Despite the recent heatwave, several dozen dissatisfied taxi drivers joined a strike on the afternoon of August 1 by taking part in a protest drive leading from the Bratislava borough of Petržalka to the city centre via SNP Bridge. Many licensed taxi drivers think that two years is long enough to resolve the issue or at least to begin to address it, though they claim that that his how long the authorities have been inactive.
“Negotiations haven't brought light to the issue, and we don't want the state and audit authorities to ignore what's going on here,” chairman of the Civil Association of Licensed Taxi Drivers Matej Krampl told the TASR newswire.
He went on to say that taxi drivers don't want mobile apps like Uber to be banned completely, but they want equal business conditions and for alternative ride services to observe the same laws as licensed taxi drivers.
Taxi drivers are ready to fight until the situation improves to their benefit, Krampl added.
Responsibility of cities
Uber spokesperson for Slovakia and the Czech Republic Miroslava Jozová has responded to the protest. “Our goal is to keep cities moving and to connect passengers looking for safe, reliable and affordable transport with drivers who can share their car and time,” Jozová told TASR, adding that traditional taxi services and new digital services can successfully coexist in a city.
When asked whether Uber is considering leaving the Slovak market, Jozová said, “Uber doesn't choose the cities in which to operate, the cities choose Uber.”
Bratislava has long expressed an interest in addressing the issue.
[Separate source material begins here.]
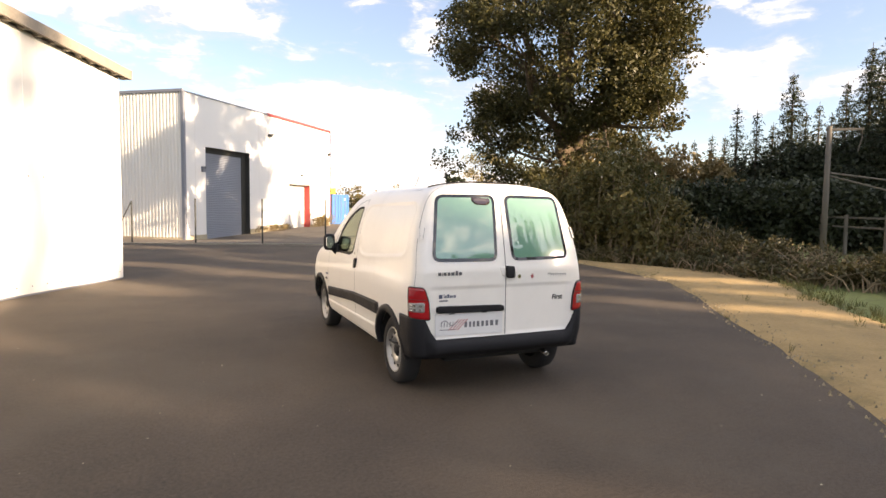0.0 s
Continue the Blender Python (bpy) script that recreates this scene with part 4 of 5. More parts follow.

The core of the problem is that the city authorities lack the powers to take action in this regard. Authorities can keep tabs on traditional taxi drivers via the city police, but they cannot do the same with unmarked Uber drivers, City Hall claims.
According to the city, a possible solution lies in an amendment to a specific law in parliament that would include the services provided by Uber and similar companies.